After a final holding temperature is achieved in storage, it is important to ventilate properly in order to manage the byproducts of respiration, ensure a uniform temperature and an ideal environment for the duration of the storage period, which will maximize the value of the crop.
January 16, 2018 By Duane Gorman
Potatoes in storage are living. It is the job of the storage manager to ensure the crop sustains that life. The respiration pathway is as follows: Glucose plus oxygen yields water, carbon dioxide, and heat. Glucose is oxidized in the mitochondria into nutrients required by the tuber to survive. The byproducts are: water, which is retained in the cells; carbon dioxide, which is emitted through the lenticels of the tuber’s skin; and heat, which is mainly emitted by conduction. Fresh air must be introduced so that the carbon dioxide and heat are rejected through the systems exhaust mechanism.
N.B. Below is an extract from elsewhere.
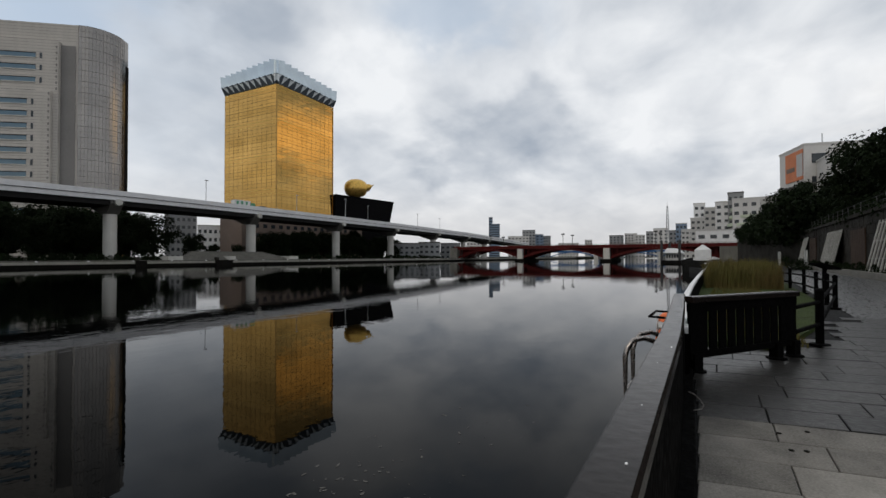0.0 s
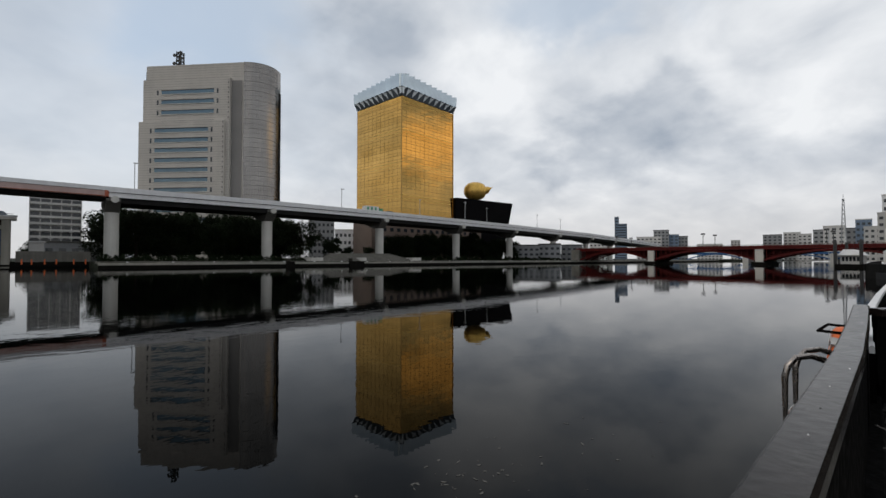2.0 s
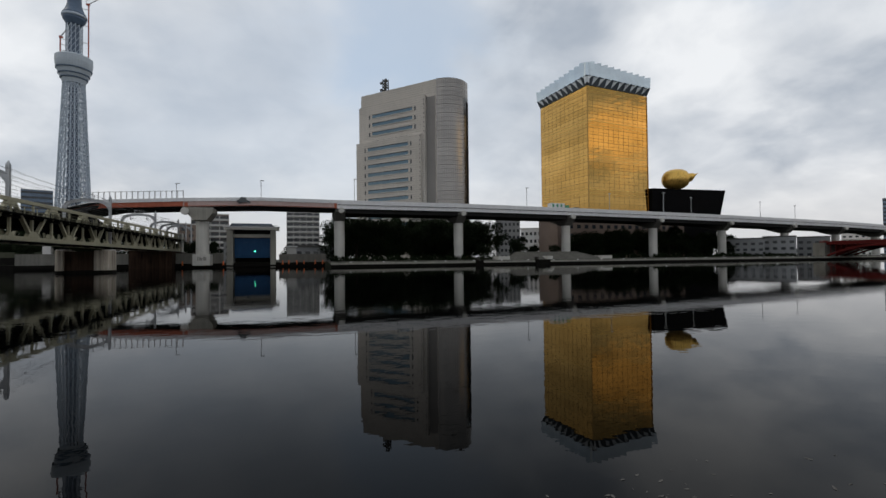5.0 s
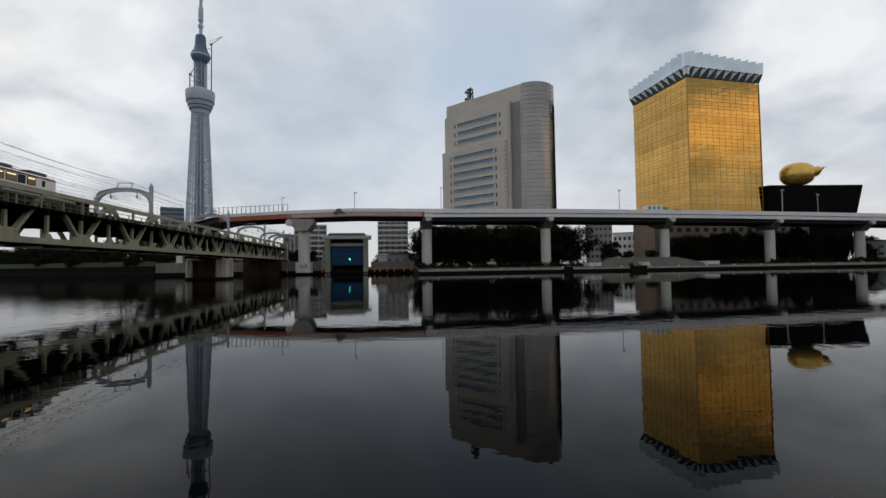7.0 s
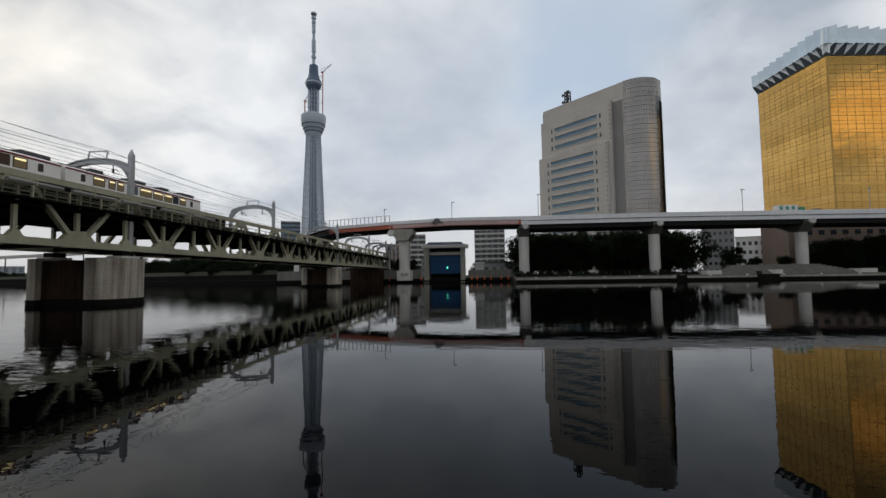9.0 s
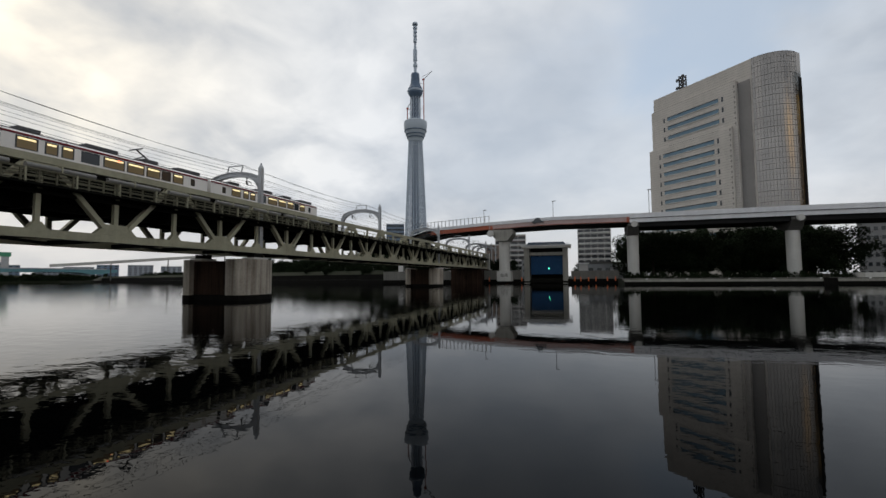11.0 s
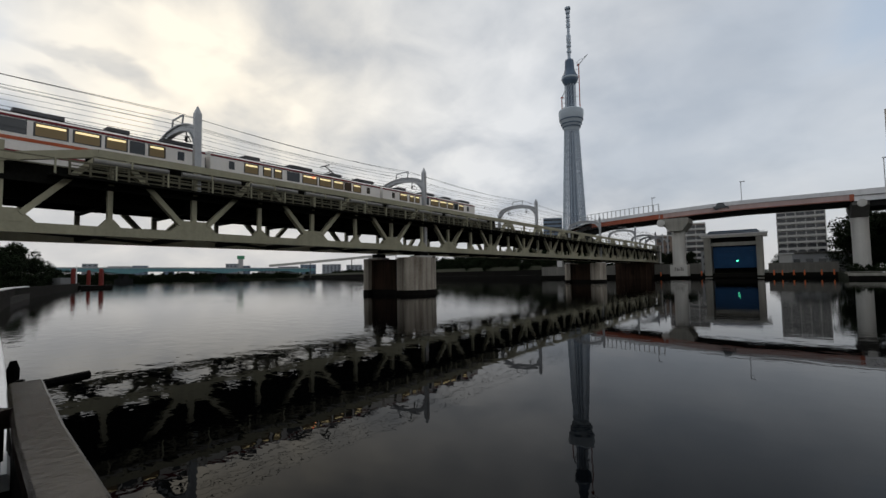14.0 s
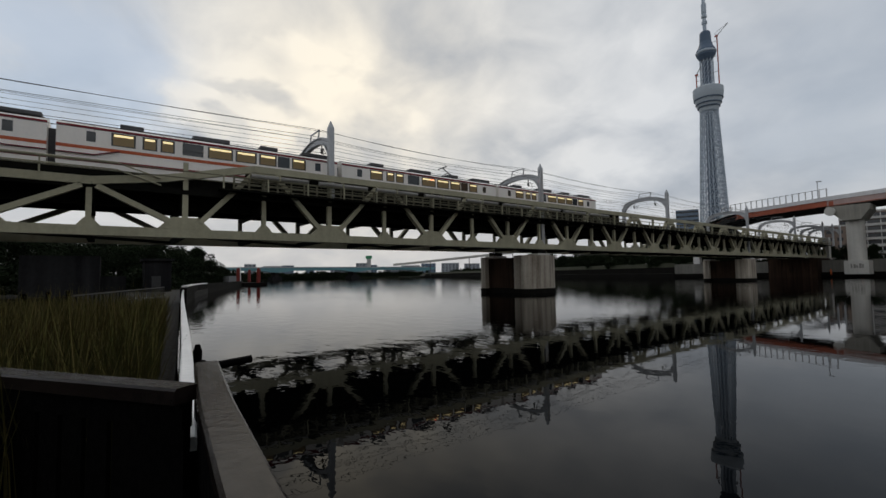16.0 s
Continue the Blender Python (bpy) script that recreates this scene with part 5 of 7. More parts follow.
part("abutment", B((RBX - 1, RBX + 19, -12, 3.0, -1, 6.1)), M["quay"], rb)
for y in (26, 66, 104):
    for dx in (0.8, 16):
        t = thing("bridge_lamp", "dark double-headed lamp post on the road bridge", "lamp post", "bridge lamps")
        bm = bmesh.new()
        tube(bm, [(RBX + dx, y, 6.9), (RBX + dx, y, 12.5)], 0.14, 6)
        part("pole", bm, M["wire"], t)
        part("lamp_head", B((RBX + dx - 0.5, RBX + dx + 0.5, y - 0.7, y + 0.7, 12.5, 13.1)), M["wire"], t)
# blue bridge seen through the arches, further downstream
db = thing("blue_road_bridge", "blue low arch bridge far downstream", "bridge")
part("deck", B((430, 445, 14, 150, 6.0, 7.6)), M["deepblue"], db)
for y in (50, 105):
    part("pier", B((429, 446, y - 2, y + 2, -2, 6.4)), M["concrete"], db)
for a, b in ((14, 50), (50, 105), (105, 150)):
    bm = bmesh.new()
    pts = [V(430.5, a + (b - a) * k / 14, 1.6 + 4.6 * (1 - (2 * k / 14 - 1) ** 2)) for k in range(15)]
    for p, q in zip(pts, pts[1:]):
        beam(bm, p, q, 0.6, 0.9)
    part("arch_rib", bm, M["deepblue"], db)

# ---- promenade ----
rail = thing("handrail", "dark flat-topped handrail with worn paint along the water", "railing")
RAIL = [(-3.3, 0.52), (-2.2, 0.39), (-1.2, 0.30), (0.0, 0.26), (1.04, 0.25), (3.5, 0.35), (5.4, 0.47), (7.2, 0.60)]


def sweep(bm, path, w, z0, z1, off=0.0):
    """A flat bar of width w along the plan path."""
    pts = [V(x, y, 0) for x, y in path]
    rows = []
    for i, p in enumerate(pts):
        d = (pts[min(i + 1, len(pts) - 1)] - pts[max(i - 1, 0)]).normalized()
        n = V(-d.y, d.x, 0)
        b = 0.012
        o = p + n * off
        rows.append([bm.verts.new(o + n * s * w / 2 + V(0, 0, z)) for s, z in ((-1, z0), (-1, z1 - b), (-1 + 2 * b / w, z1), (1 - 2 * b / w, z1), (1, z1 - b), (1, z0))])
    for a, b in zip(rows, rows[1:]):
        for k in range(6):
            bm.faces.new((a[k], a[(k + 1) % 6], b[(k + 1) % 6], b[k]))
    bm.faces.new(rows[0]), bm.faces.new(rows[-1][::-1])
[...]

Once that is achieved, ventilation is only required periodically to help ensure a uniform temperature.
Condition and end use of the crop, as well as the airflow capacity of the ventilation system are all factors that will lend to a ventilation schedule. Ventilation should be kept to a minimum as overventilation or recreational ventilation will cause unnecessary weight loss and increased power consumption.
In order to determine the correct amount of ventilation it is best to observe the supply and return temperatures and maintain a differential of approximately 1.5 C from the bottom and top of the pile, the supply and return air temperatures respectively.
In some cases, the storage manager may have to manually observe and operate the system to achieve the optimal ventilation schedule. However, the control system should be equipped with features to perform this task automatically.
Processing and seed varieties sometimes require a closer differential. Storage managers should consult with local potato specialists for recommendations for a given variety. The amount of ventilation will be dependent on the final holding temperature, the variety, and tuber condition. The respiration rate is greater at warmer temperatures, while immature, damaged or diseased potatoes will also have a higher respiration rate.
In addition to temperature, the second byproduct, carbon dioxide, must also be managed. Carbon dioxide is known to have a darkening effect on processed end products, such as chips and fries. While the relationship between carbon dioxide and darkening has been the subject of research papers since 1959, the science does not appear to have fully explained the relationship.
It is generally accepted that prolonged exposure over 2,500 parts per million will negatively affect the colour of the end product. The removal of carbon dioxide often requires a sacrifice in the supply temperature to maximize fresh air intake and the rejection of carbon dioxide. Carbon dioxide purging should be limited to short time intervals, as to not subject the tubers to colder or warmer temperatures for prolonged periods.
Despite the temptation to overventilate, as a result of fear of condensation or hot spots, storage managers must take care to ventilate only as required. Needless overventilation can have a negative effect on both sides of the ledger – marketable yield is lost through shrink and pressure bruise, while utility bills needlessly increase. Through careful attention to the stored crop and the control system, an optimal rate of ventilation will be achieved, therefore minimizing cost and maximizing revenue.